Question

Which tool can remove SignalP predicted signal peptides from FASTA file?

0

Entering edit mode

5.4 years ago

elabb@fau • 0

L.S.,

I have a list of proteins from either the UniProtKB or PlasmoDB databases that have a SignalP annotation. These proteins are thus predicted to have a signal peptide, of varying length, for secretion. I can manually remove the sequence corresponding to the predicted signal peptide, but takes a lot of time :(

I was wondering if it's possible to these kinds of operations automatically, perhaps using some kind of online tool. Or do I need to program a script of some sort to perform the operation?

Kind regards, Arman

sequence • 2.7k views

ADD COMMENT • link 5.4 years ago by elabb@fau • 0

1

Entering edit mode

If you can get the ranges for each protein (without the signal peptide) in the form of a BED file then you can use bedtools getfasta (https://bedtools.readthedocs.io/en/latest/content/tools/getfasta.html) to do this.

For the initial table of ranges, you can download the UniProt data in GFF format and parse that table. Can you provide some examples?

ADD REPLY • link 5.4 years ago by vkkodali_ncbi ★ 3.7k

0

Entering edit mode

if you're able to put together a script that will be most convenient I assume.

ADD REPLY • link 5.4 years ago by lieven.sterck 15k

0

Entering edit mode

Here for example: https://www.uniprot.org/uniprot/?query=organism%3A%22Plasmodium%20falciparum%20(isolate%203D7)%20%5B36329%5D%22%20annotation%3A(type%3Asignal)&columns=id%2Centry%20name%2Creviewed%2Cprotein%20names%2Cgenes%2Corganism%2Clength%2Cfeature(SIGNAL)%2Cdatabase(EnsemblProtists)%2Cdatabase(EuPathDB)&sort=score

ADD REPLY • link 5.4 years ago by elabb@fau • 0

0

Entering edit mode

Alright! I have to process this information in order for me to fully understand what you've done ;) Can you send me the file with the mature protein sequences?

Thank you for your time!

ADD REPLY • link 5.4 years ago by elabb@fau • 0

score 4 · Accepted Answer · 2018-12-13

I followed your Uniprot link and clicked on the 'Download' button to download two files:

Download all 359 proteins in GFF format (uniprot.gff file)
Download all 359 proteins in FASTA format (uniprot.fasta file)
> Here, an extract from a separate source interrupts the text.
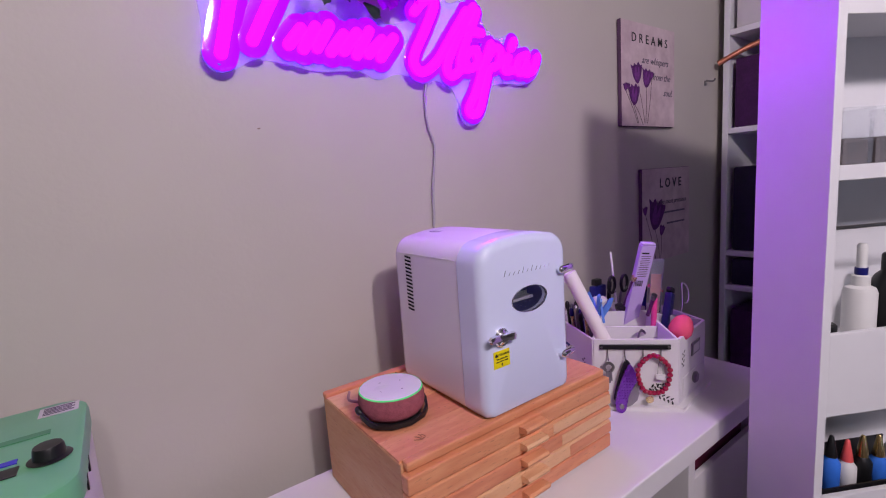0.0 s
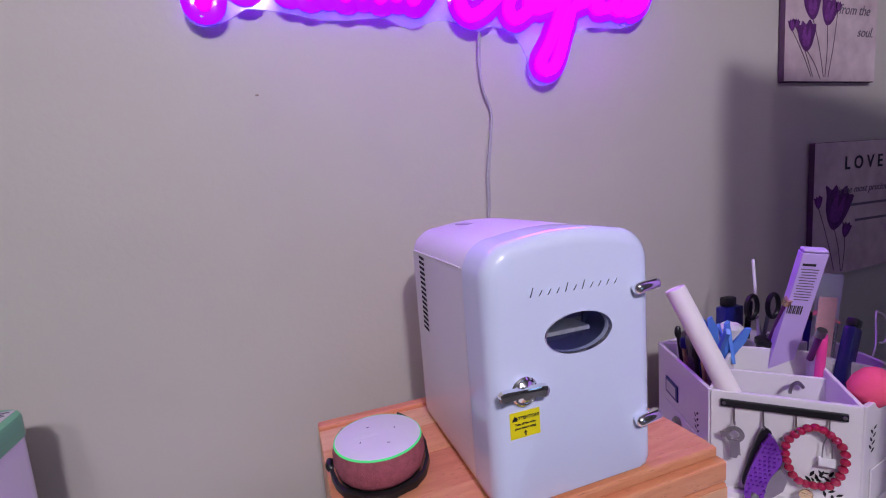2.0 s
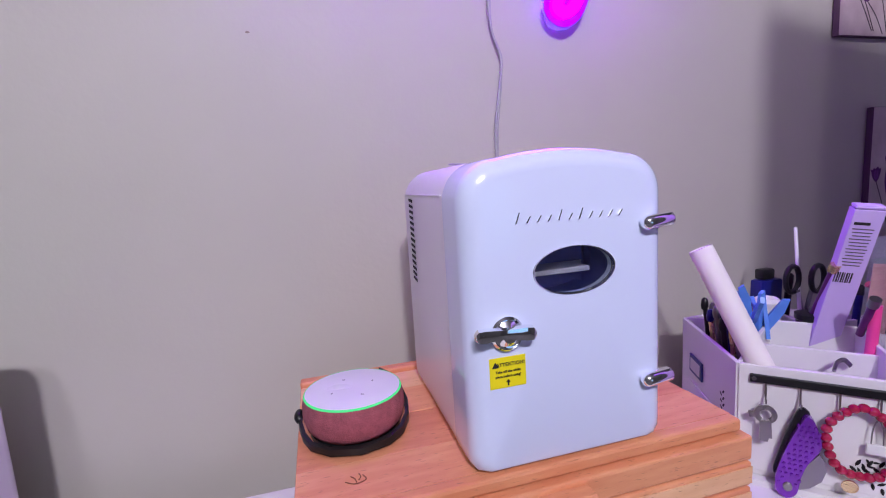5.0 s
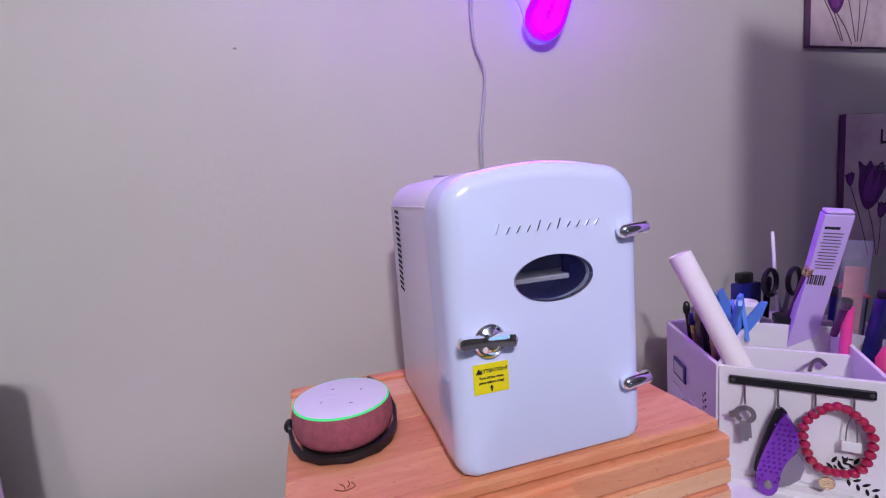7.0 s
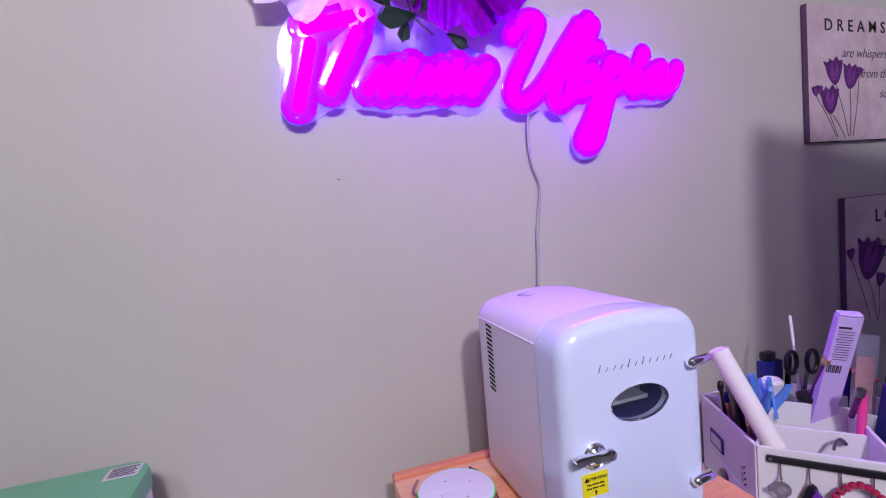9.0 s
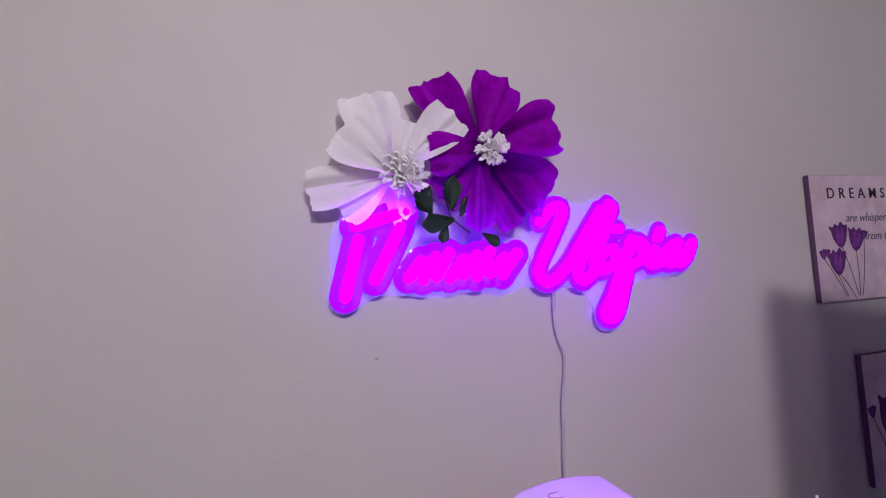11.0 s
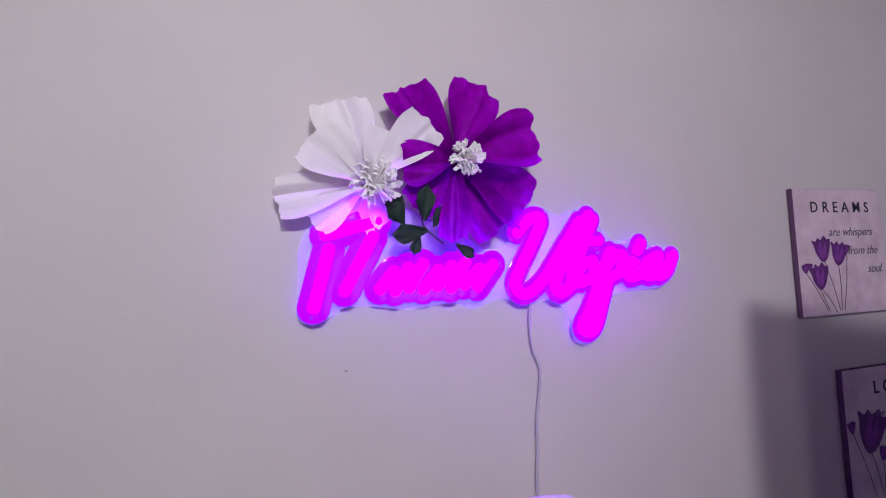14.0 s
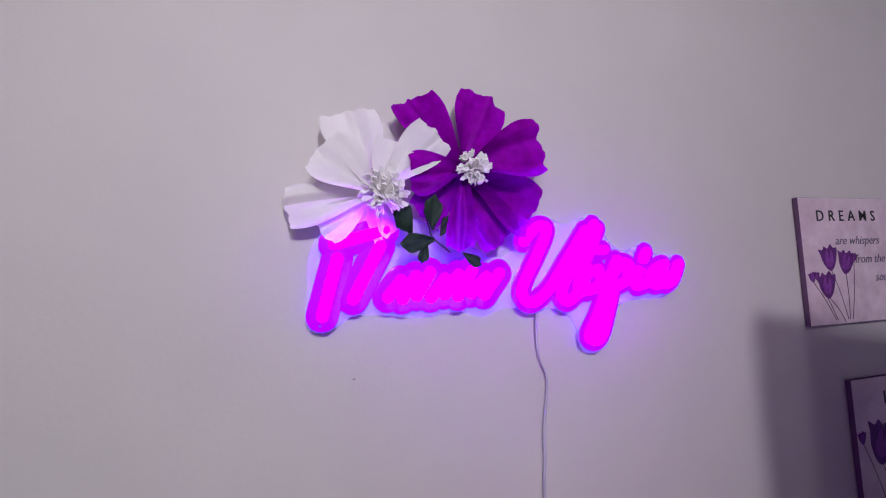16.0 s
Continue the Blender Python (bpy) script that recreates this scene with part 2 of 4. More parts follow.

Then, I processed the two files as follows:

Process uniprot.gff file to create a BED-like file that has three columns: uniprot accession, protein start position, protein end position.
Process uniprot.fasta file to convert the headers to just have only the uniprot accession
Use bedtools getfasta to fetch the mature protein sequences

You can use the following code:

## step 1 - processing uniprot GFF file
cat uniprot.gff \
    | grep -E '^##sequence-region|Signal peptide' \
    | perl -pe 's/##sequence-region ([^ ]*) (\d+) (\d+)/\1\t\2\t\3/g' \
    | awk 'BEGIN{FS="\t";OFS="\t"}{if (NF==3) {p=$1; e=$3} else {s=$5+1; print p,s,e}}' \
    > uniprot.bed

## step 2 - processing the uniprot.fasta file. Note, this overwrites the existing file
sed -ri 's/>[a-z]*\|([^\|]*).*$/>\1/g' uniprot.fasta

## step 3 - generate new fasta file with just the mature peptide sequences
bedtools getfasta -fi uniprot.fasta -bed uniprot.bed | fold -w 60 > uniprot.mat_pep.fasta

Out of the 359 proteins, one of them (Q7KQM4) did not have signal peptide so it is not included in the final output file uniprot.mat_pep.fasta.